Find a sample text, and try it out in Voyant. The easiest way to learn to use this kind of tool is to simply click around until you get an idea of how the widows and tools work.
Voyant does not initially apply ‘stop words.’ If you would like to take those words out of your analysis, submit your text, open the “Words in the Entire Corpus” window, click on the gear icon, and chose Taporware (English) from the “Stop Words List,” and click on "Apply Stop Words Globally."
At this stage you should have some ideas of what words appear frequently or infrequently in the text you are studying. You should be able to find them in context, and look at how those words all stack up. Word counting, seeing words in context (in sentences and the full text), and spotting “trends” in those frequencies, will get you started using DH tools to “see” into your texts.
The simplest way to clean your text (take out hidden tags, formatting, breaks etc) is to just cut and paste it into your internet browser search box and then take it back out.

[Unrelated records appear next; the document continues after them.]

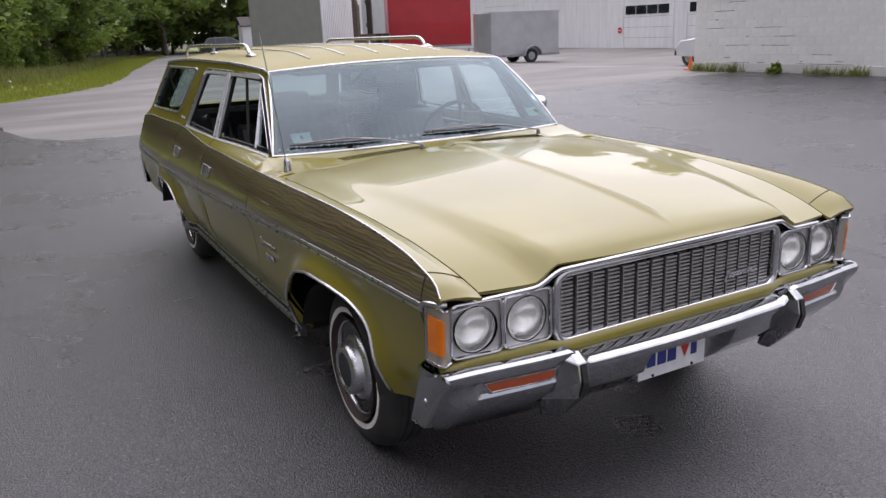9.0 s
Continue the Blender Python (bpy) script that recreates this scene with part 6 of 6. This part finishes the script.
# ---- the garage's painted blocks, proud of their joints ----
def block_mesh(x0, x1, z0, z1, depth, r=0.006):
    """A block's face with worn, rounded edges; its back stays open in the wall."""
    bm = bmesh.new()
    rings = []
    for k, d in ((0.0, 0.0), (0.0, -depth + r * 0.6), (r, -depth)):
        rings.append([bm.verts.new(p) for p in ((x0 + k, d, z0 + k), (x1 - k, d, z0 + k), (x1 - k, d, z1 - k), (x0 + k, d, z1 - k))])
    for a, b in zip(rings, rings[1:]):
        for i in range(4):
            bm.faces.new((a[i], a[(i + 1) % 4], b[(i + 1) % 4], b[i]))
    bm.faces.new(rings[-1])
    me = bpy.data.meshes.new("block")
    bm.to_mesh(me)
    bm.free()
    me.materials.append(BLOCK_FACE)
    return me


def block_face():
    m = material("painted_block_face", (0.74, 0.74, 0.725), 0.72, second=(0.67, 0.67, 0.655), scale=7, detail=8, bump=0.5, bump_scale=34)
    n, l = m.node_tree.nodes, m.node_tree.links
    b = n["Principled BSDF"]
    info, tone, mul = n.new("ShaderNodeObjectInfo"), n.new("ShaderNodeMapRange"), n.new("ShaderNodeMixRGB")
    tone.inputs["To Min"].default_value, tone.inputs["To Max"].default_value = 0.93, 1.0
    l.new(info.outputs["Random"], tone.inputs["Value"])
    mul.blend_type = "MULTIPLY"
    mul.inputs[0].default_value = 1.0
    base = b.inputs["Base Color"].links[0].from_socket
    l.new(base, mul.inputs[1])
    l.new(tone.outputs["Result"], mul.inputs[2])
    l.new(mul.outputs["Color"], b.inputs["Base Color"])
    return m


BLOCK_FACE = block_face()
full, half = block_mesh(-0.199, 0.199, -0.1005, 0.1005, 0.02), block_mesh(-0.0985, 0.0985, -0.1005, 0.1005, 0.02)
shapes = {}
dice = random.Random(8)
count, rest = 0, bmesh.new()
for x0, x1 in ((DOOR1, 7.40), (-7.40, DOOR0)):
    for course in range(12):
        z = 0.1015 + 0.2033 * course
        x = x0
        first = 0.40 if course % 2 else 0.20
        while x < x1 - 0.03:
            w = min(first if x == x0 else 0.40, x1 - x)
            c = x + w / 2
            x += w
            if x0 > 0 and course < 2 and c > 7.40 - 0.35 * (2 - course) and dice.random() < 0.75:
                continue
            key = round(w, 2)
            if key not in shapes:
                shapes[key] = full if key == 0.40 else half if key == 0.20 else block_mesh(-w / 2 + 0.0015, w / 2 - 0.0015, -0.1005, 0.1005, 0.02)
            at = pose(c, 0.0355 + dice.uniform(-0.0015, 0.001), z + dice.uniform(-0.0015, 0.0015), dice.uniform(-0.3, 0.3), 0, dice.uniform(-0.25, 0.25))
            if count < 300:
                ob = new("block", shapes[key])
                ob.parent, ob.matrix_basis = wall, at
                count += 1
            else:
                tmp = shapes[key].copy()
                tmp.transform(at)
                rest.from_mesh(tmp)
                bpy.data.meshes.remove(tmp)
tagged(part("block_rest", rest, BLOCK_FACE, wall, "", smooth=False), "", "", kind="stuff")
# small dark chips, the flaked foot and the bared broken corner
GAP = material("dark_gap", (0.035, 0.033, 0.03), 0.9)
for k in range(34):
    x = dice.choice([dice.uniform(-7.2, DOOR0 - 0.2), dice.uniform(DOOR1 + 0.2, 7.2)])
    z = 0.2033 * dice.randint(1, 11) + dice.choice((0, 0, 0.05))
    w, h = dice.uniform(0.015, 0.07), dice.uniform(0.006, 0.016)
    bm = bmesh.new()
    pts = [(x + w * dice.uniform(0.5, 1) * math.cos(a), z + h * dice.uniform(0.4, 1) * math.sin(a)) for a in np.linspace(0, 2 * math.pi, 9, endpoint=False)]
    sheet(bm, pts, [], lambda u, v: (u, 0.0115, v), 0.05, flip=False)
    part("chip", bm, GAP, wall, smooth=False)
# foundation ledge and long cracks along the courses
for x0, x1 in ((-7.42, DOOR0), (DOOR1, 7.42)):
    part("foundation", box_bm(x0, x1, -0.012, 0.016, -0.4, 0.185), WALL_WHITE, wall, "stained pale foundation ledge", smooth=False, bevel=0.006)
for k in range(30):
    x = dice.choice([dice.uniform(-7.2, DOOR0 - 0.9), dice.uniform(DOOR1 + 0.2, 6.4)])
    z, w = 0.2033 * (1 if k < 12 else dice.randint(2, 11)), dice.uniform(0.25, 0.9)
    bm = bmesh.new()
    n = 14
    grid(bm, [[(x + w * i / n, 0.0112, z - 0.002 - dice.uniform(0, 0.006)), (x + w * i / n, 0.0112, z + 0.001 + dice.uniform(0, 0.005))] for i in range(n + 1)], flip=True)
    part("joint_crack", bm, GAP, wall, smooth=False)
for k in range(70):
    x = dice.choice([dice.uniform(-7.3, DOOR0 - 0.1), dice.uniform(DOOR1 + 0.1, 7.3), dice.uniform(3.0, 7.35)])
    z = dice.uniform(0, 1) ** 2.5 * 0.32 + 0.01
    w, h = dice.uniform(0.03, 0.16), dice.uniform(0.008, 0.03)
    bm = bmesh.new()
    pts = [(x + w * dice.uniform(0.4, 1) * math.cos(a), z + h * dice.uniform(0.4, 1) * math.sin(a)) for a in np.linspace(0, 2 * math.pi, 11, endpoint=False)]
    sheet(bm, pts, [], lambda u, v: (u, 0.0118 if v > 0.19 else -0.0135, v), 0.08, flip=False)
    part("flaked_spot", bm, BARE_BLOCK, wall, smooth=False)
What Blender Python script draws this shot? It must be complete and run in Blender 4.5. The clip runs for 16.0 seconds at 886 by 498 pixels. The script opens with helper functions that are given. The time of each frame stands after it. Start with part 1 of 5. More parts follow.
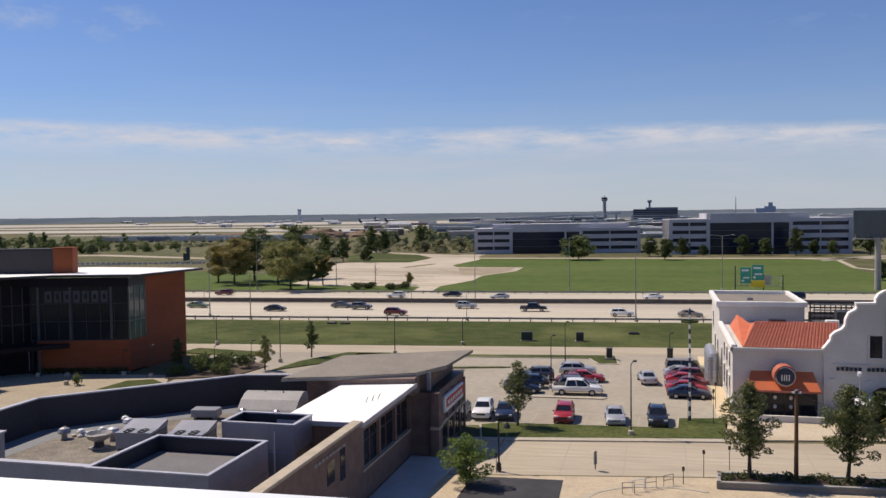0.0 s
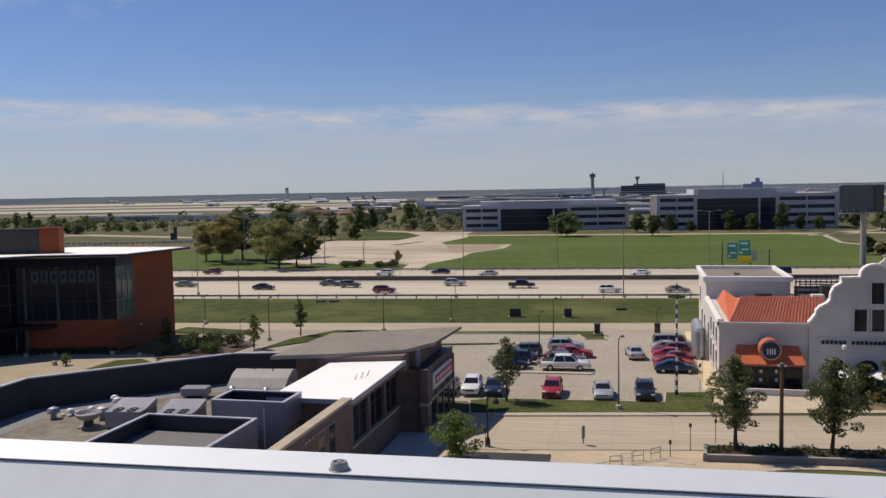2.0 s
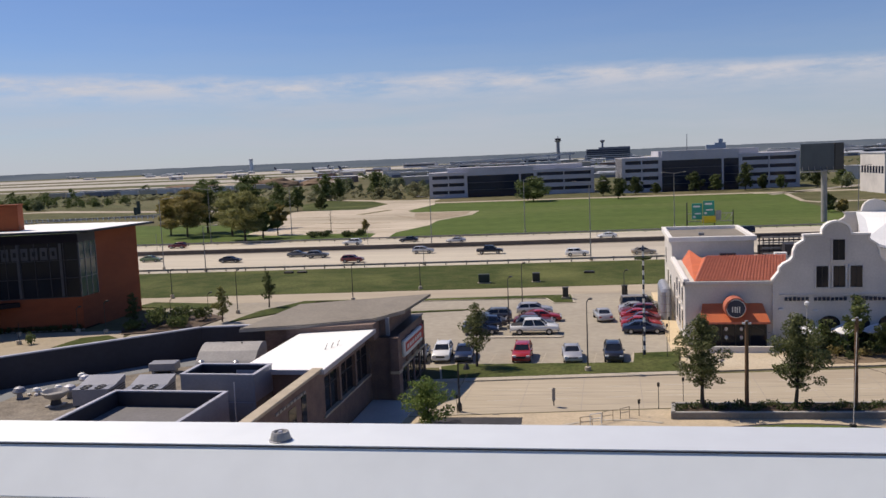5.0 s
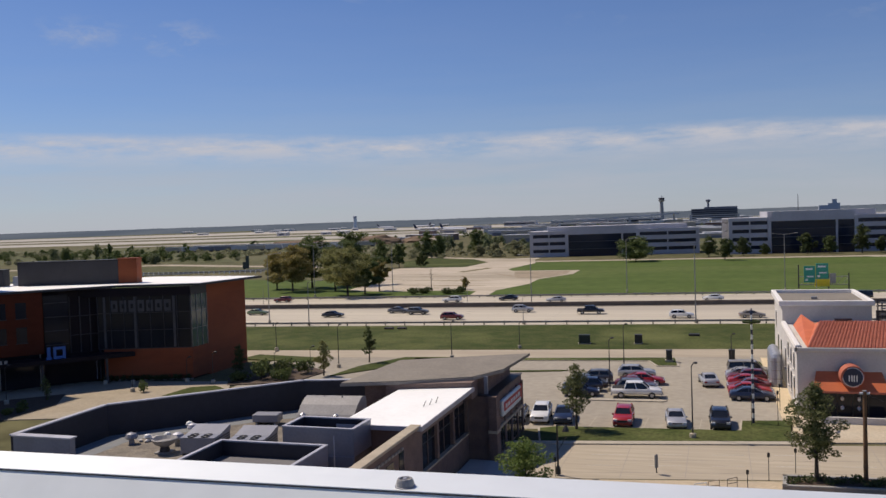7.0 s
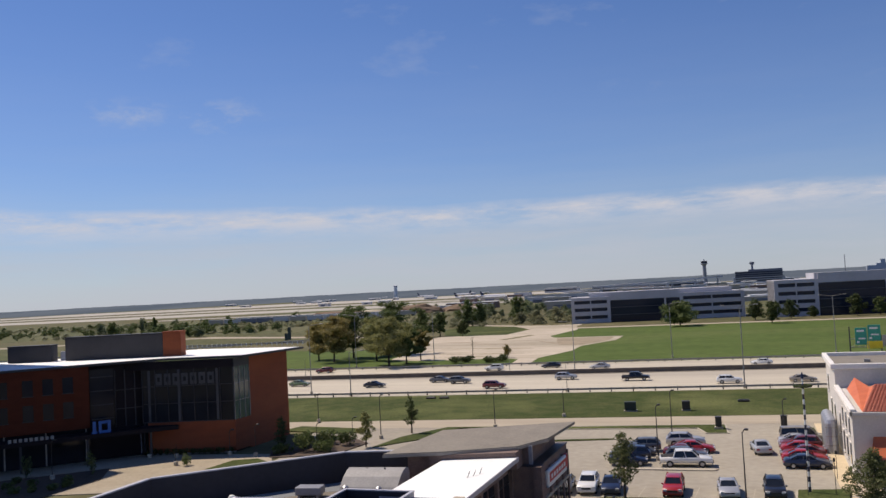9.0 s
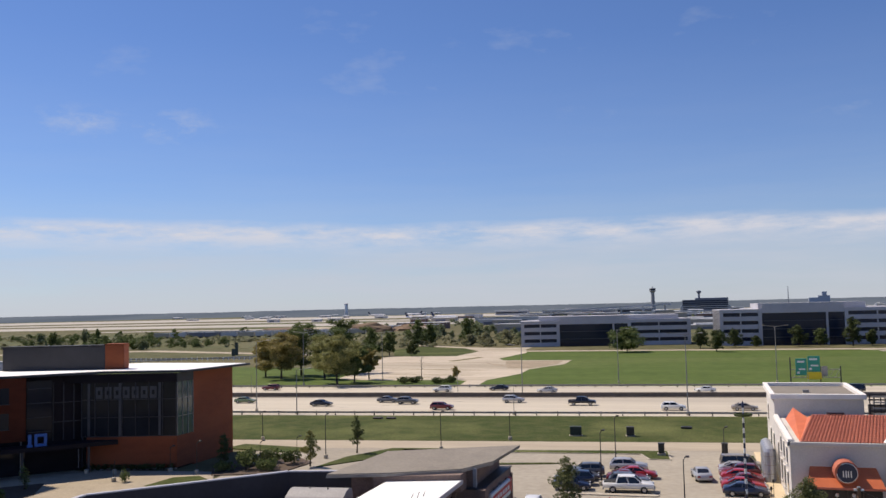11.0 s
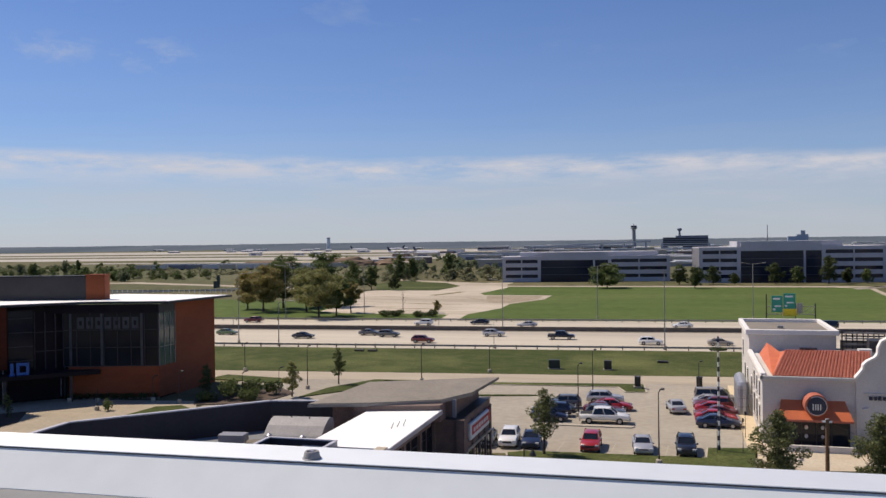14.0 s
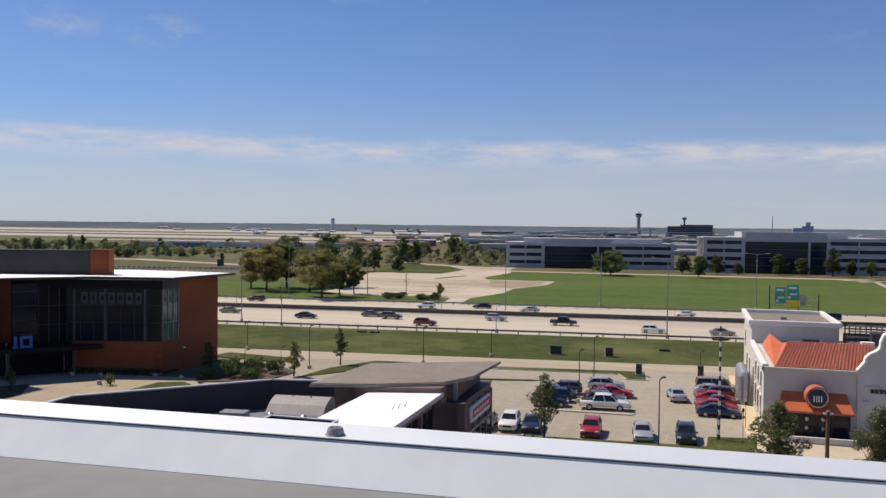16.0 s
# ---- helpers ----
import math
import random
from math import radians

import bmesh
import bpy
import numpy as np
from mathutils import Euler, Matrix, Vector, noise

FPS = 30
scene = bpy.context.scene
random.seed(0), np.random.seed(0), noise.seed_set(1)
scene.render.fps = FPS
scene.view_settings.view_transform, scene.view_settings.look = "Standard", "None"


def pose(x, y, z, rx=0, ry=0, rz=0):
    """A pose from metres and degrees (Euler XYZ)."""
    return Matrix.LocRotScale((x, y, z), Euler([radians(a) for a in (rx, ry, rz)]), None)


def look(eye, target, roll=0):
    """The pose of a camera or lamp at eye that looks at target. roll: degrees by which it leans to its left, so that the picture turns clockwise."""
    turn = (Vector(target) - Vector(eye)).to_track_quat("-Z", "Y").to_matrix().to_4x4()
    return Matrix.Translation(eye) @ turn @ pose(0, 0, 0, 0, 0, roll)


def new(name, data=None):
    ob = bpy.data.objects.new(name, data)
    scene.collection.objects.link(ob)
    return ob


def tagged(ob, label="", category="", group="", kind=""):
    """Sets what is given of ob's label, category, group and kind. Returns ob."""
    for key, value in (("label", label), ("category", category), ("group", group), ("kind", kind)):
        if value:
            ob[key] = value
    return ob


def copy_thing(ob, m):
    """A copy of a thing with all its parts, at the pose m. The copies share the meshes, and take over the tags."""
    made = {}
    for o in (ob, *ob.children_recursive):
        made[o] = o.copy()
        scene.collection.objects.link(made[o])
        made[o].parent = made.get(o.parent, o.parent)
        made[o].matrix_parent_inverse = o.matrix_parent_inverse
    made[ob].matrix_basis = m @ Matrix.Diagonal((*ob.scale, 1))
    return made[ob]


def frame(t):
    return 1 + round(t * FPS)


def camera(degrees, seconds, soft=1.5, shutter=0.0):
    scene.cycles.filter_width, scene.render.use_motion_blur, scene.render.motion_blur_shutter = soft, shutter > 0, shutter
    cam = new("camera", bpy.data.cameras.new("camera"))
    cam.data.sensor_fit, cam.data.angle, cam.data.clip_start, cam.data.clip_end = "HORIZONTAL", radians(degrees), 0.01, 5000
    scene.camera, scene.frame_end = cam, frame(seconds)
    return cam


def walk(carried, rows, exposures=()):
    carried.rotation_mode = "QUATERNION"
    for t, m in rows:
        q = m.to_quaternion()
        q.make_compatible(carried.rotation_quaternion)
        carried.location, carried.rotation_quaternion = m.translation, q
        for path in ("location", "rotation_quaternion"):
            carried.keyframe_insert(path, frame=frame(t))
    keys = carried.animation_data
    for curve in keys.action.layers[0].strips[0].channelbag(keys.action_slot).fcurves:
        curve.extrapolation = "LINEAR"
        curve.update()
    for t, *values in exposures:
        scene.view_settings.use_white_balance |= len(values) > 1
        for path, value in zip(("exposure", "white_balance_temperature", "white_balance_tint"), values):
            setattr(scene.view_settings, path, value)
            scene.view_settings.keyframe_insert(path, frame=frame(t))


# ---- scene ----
cam = camera(54.38, 16.0)
# seconds, x, y, z, tilt, roll, turn
PATH = [
    (0.0, pose(-0.260, 0.440, 21.030, 87.616, 0.725, 13.962)),
    (0.5, pose(-0.217, 0.158, 21.088, 86.800, 0.907, 14.151)),
    (1.0, pose(-0.229, 0.228, 21.071, 87.210, 0.587, 13.104)),
    (1.5, pose(-0.279, 0.343, 21.013, 87.663, 0.073, 13.241)),
    (2.0, pose(-0.204, 0.391, 20.988, 86.117, 1.089, 13.175)),
    (2.5, pose(-0.167, 0.435, 20.978, 84.541, 1.661, 12.257)),
    (3.0, pose(-0.160, 0.440, 20.963, 84.259, 0.903, 10.605)),
    (3.2, pose(-0.160, 0.440, 20.963, 84.124, 1.008, 10.186)),
    (5.3, pose(-0.182, 0.547, 20.938, 83.912, 2.446, 10.986)),
    (5.5, pose(-0.182, 0.547, 20.938, 84.798, 1.841, 11.480)),
    (6.0, pose(-0.164, 0.369, 21.033, 86.409, 0.612, 12.329)),
    (6.5, pose(-0.159, 0.323, 21.009, 86.619, 1.669, 14.240)),
    (7.0, pose(-0.174, 0.334, 20.980, 88.006, 1.926, 17.598)),
    (7.5, pose(-0.174, 0.334, 20.980, 91.254, 3.798, 20.213)),
    (8.0, pose(-0.174, 0.334, 20.980, 91.754, 3.818, 19.794)),
    (8.5, pose(-0.174, 0.334, 20.945, 91.391, 2.779, 19.157)),
    (8.7, pose(-0.174, 0.334, 20.945, 91.898, 3.156, 20.217)),
    (10.8, pose(0.014, 0.179, 21.061, 94.465, 1.473, 18.959)),
    (11.0, pose(0.005, 0.189, 21.032, 93.851, 1.322, 17.035)),
    (11.5, pose(-0.002, 0.179, 21.014, 93.812, 0.495, 16.333)),
    (12.0, pose(-0.005, 0.190, 20.965, 93.457, -0.176, 18.056)),
    (12.5, pose(0.055, 0.233, 20.857, 89.965, 0.438, 19.152)),
    (13.0, pose(0.107, 0.175, 20.863, 87.884, 0.882, 18.380)),
    (13.5, pose(0.033, 0.160, 20.869, 88.623, -0.242, 17.526)),
    (14.0, pose(0.066, 0.174, 20.899, 89.522, 0.738, 15.855)),
    (14.5, pose(0.063, 0.197, 20.878, 89.603, -0.347, 14.145)),
    (15.0, pose(0.028, 0.223, 20.864, 88.567, -1.543, 13.208)),
    (15.5, pose(0.048, 0.222, 20.885, 89.091, -0.678, 12.861)),
    (16.0, pose(-0.036, 0.247, 20.866, 88.421, -0.607, 16.137)),
]
KELVIN, TINT = 6780, 18
walk(cam, PATH, [(t, e, KELVIN, TINT) for t, e in ((0.0, -0.08), (0.5, 0.06), (1.0, -0.28), (1.5, -0.28), (2.0, -0.30), (3.0, -0.19), (5.5, -0.16), (6.0, -0.18), (6.5, -0.32), (7.0, -0.32), (7.5, -0.40), (8.0, -0.50), (8.5, -0.31), (11.0, 0.02), (12.5, -0.10), (13.5, -0.06), (14.5, -0.17), (15.5, -0.15), (16.0, -0.12))])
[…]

This works best for shorter blocks of text. There are also a few tools out there like this one that allow you to cut and paste your texts clean. Don't forget you will need to go in and remove the paratext yourself.
Finally, in order to begin working with DH you need to store your files somewhere. You can use your documents of course, but you may want to look at Zotero to help you out. It is a free application that lives on your web browser and allows you to create and share libraries and bibliographies. It is the easiest open source tool out there to manage your digital library.
Now that you have some idea of what kinds of things you can learn about Digital Humanities in 15 mins, go out and find more. It is fun stuff; how useful you find it is really up to you. Remember however, for all the lazy tossing about of the term “analysis” in conjunction with “digital” or “algorithmic,” or “data,” computers only do what we tell them to do, and most open source tools simply count, display, and organize, what you do with the data is where the analysis really comes in.